# Written task
Repeat the material in full. Keep every line exactly as it is.

════════

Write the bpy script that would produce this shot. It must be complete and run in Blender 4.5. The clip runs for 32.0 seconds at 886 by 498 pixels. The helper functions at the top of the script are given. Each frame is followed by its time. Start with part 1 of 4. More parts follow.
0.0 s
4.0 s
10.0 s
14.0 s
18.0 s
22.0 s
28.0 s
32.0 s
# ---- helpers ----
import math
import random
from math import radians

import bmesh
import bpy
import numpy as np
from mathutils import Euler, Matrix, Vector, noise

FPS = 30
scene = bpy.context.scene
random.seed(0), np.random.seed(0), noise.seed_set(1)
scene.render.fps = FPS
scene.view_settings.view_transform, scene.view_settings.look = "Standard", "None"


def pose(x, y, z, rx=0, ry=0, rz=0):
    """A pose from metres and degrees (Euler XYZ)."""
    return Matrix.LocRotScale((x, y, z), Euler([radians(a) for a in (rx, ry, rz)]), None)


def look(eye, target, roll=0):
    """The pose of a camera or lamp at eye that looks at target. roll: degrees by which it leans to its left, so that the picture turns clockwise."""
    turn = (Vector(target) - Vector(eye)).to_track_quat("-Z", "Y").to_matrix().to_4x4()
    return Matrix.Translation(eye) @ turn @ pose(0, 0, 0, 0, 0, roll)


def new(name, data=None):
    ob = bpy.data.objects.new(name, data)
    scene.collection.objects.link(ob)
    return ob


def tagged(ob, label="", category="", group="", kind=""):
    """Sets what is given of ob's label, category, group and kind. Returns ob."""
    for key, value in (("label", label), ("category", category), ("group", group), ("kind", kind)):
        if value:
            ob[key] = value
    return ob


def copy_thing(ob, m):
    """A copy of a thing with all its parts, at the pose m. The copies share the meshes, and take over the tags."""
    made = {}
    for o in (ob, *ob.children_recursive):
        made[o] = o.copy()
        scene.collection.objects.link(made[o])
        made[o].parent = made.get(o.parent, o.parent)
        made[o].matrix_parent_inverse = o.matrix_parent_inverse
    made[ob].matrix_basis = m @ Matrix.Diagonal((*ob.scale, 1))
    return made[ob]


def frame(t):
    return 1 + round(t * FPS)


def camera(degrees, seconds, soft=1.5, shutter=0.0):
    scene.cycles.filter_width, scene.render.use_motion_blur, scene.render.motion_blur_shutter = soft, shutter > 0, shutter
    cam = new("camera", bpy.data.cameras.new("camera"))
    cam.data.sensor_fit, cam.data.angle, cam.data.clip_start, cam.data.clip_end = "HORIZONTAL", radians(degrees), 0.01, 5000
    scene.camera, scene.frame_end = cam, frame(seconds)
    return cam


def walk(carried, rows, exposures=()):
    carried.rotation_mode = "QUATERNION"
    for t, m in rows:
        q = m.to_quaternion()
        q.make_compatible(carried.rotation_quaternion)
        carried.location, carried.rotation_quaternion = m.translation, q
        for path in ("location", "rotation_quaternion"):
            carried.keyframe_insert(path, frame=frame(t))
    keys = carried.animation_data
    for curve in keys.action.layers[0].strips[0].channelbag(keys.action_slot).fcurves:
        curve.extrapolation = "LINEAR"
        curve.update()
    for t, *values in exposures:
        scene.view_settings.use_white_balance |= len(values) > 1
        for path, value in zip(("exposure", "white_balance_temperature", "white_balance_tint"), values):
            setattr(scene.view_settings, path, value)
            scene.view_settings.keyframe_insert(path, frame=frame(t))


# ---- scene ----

════════

# Answer for the task
Write the bpy script that would produce this shot. It must be complete and run in Blender 4.5. The clip runs for 32.0 seconds at 886 by 498 pixels. The helper functions at the top of the script are given. Each frame is followed by its time. Start with part 1 of 4. More parts follow.
0.0 s
4.0 s
10.0 s
14.0 s
18.0 s
22.0 s
28.0 s
32.0 s
# ---- helpers ----
import math
import random
from math import radians

import bmesh
import bpy
import numpy as np
from mathutils import Euler, Matrix, Vector, noise

FPS = 30
scene = bpy.context.scene
random.seed(0), np.random.seed(0), noise.seed_set(1)
scene.render.fps = FPS
scene.view_settings.view_transform, scene.view_settings.look = "Standard", "None"


def pose(x, y, z, rx=0, ry=0, rz=0):
    """A pose from metres and degrees (Euler XYZ)."""
    return Matrix.LocRotScale((x, y, z), Euler([radians(a) for a in (rx, ry, rz)]), None)


def look(eye, target, roll=0):
    """The pose of a camera or lamp at eye that looks at target. roll: degrees by which it leans to its left, so that the picture turns clockwise."""
    turn = (Vector(target) - Vector(eye)).to_track_quat("-Z", "Y").to_matrix().to_4x4()
    return Matrix.Translation(eye) @ turn @ pose(0, 0, 0, 0, 0, roll)


def new(name, data=None):
    ob = bpy.data.objects.new(name, data)
    scene.collection.objects.link(ob)
    return ob


def tagged(ob, label="", category="", group="", kind=""):
    """Sets what is given of ob's label, category, group and kind. Returns ob."""
    for key, value in (("label", label), ("category", category), ("group", group), ("kind", kind)):
        if value:
            ob[key] = value
    return ob


def copy_thing(ob, m):
    """A copy of a thing with all its parts, at the pose m. The copies share the meshes, and take over the tags."""
    made = {}
    for o in (ob, *ob.children_recursive):
        made[o] = o.copy()
        scene.collection.objects.link(made[o])
        made[o].parent = made.get(o.parent, o.parent)
        made[o].matrix_parent_inverse = o.matrix_parent_inverse
    made[ob].matrix_basis = m @ Matrix.Diagonal((*ob.scale, 1))
    return made[ob]


def frame(t):
    return 1 + round(t * FPS)


def camera(degrees, seconds, soft=1.5, shutter=0.0):
    scene.cycles.filter_width, scene.render.use_motion_blur, scene.render.motion_blur_shutter = soft, shutter > 0, shutter
    cam = new("camera", bpy.data.cameras.new("camera"))
    cam.data.sensor_fit, cam.data.angle, cam.data.clip_start, cam.data.clip_end = "HORIZONTAL", radians(degrees), 0.01, 5000
    scene.camera, scene.frame_end = cam, frame(seconds)
    return cam


def walk(carried, rows, exposures=()):
    carried.rotation_mode = "QUATERNION"
    for t, m in rows:
        q = m.to_quaternion()
        q.make_compatible(carried.rotation_quaternion)
        carried.location, carried.rotation_quaternion = m.translation, q
        for path in ("location", "rotation_quaternion"):
            carried.keyframe_insert(path, frame=frame(t))
    keys = carried.animation_data
    for curve in keys.action.layers[0].strips[0].channelbag(keys.action_slot).fcurves:
        curve.extrapolation = "LINEAR"
        curve.update()
    for t, *values in exposures:
        scene.view_settings.use_white_balance |= len(values) > 1
        for path, value in zip(("exposure", "white_balance_temperature", "white_balance_tint"), values):
            setattr(scene.view_settings, path, value)
            scene.view_settings.keyframe_insert(path, frame=frame(t))


# ---- scene ----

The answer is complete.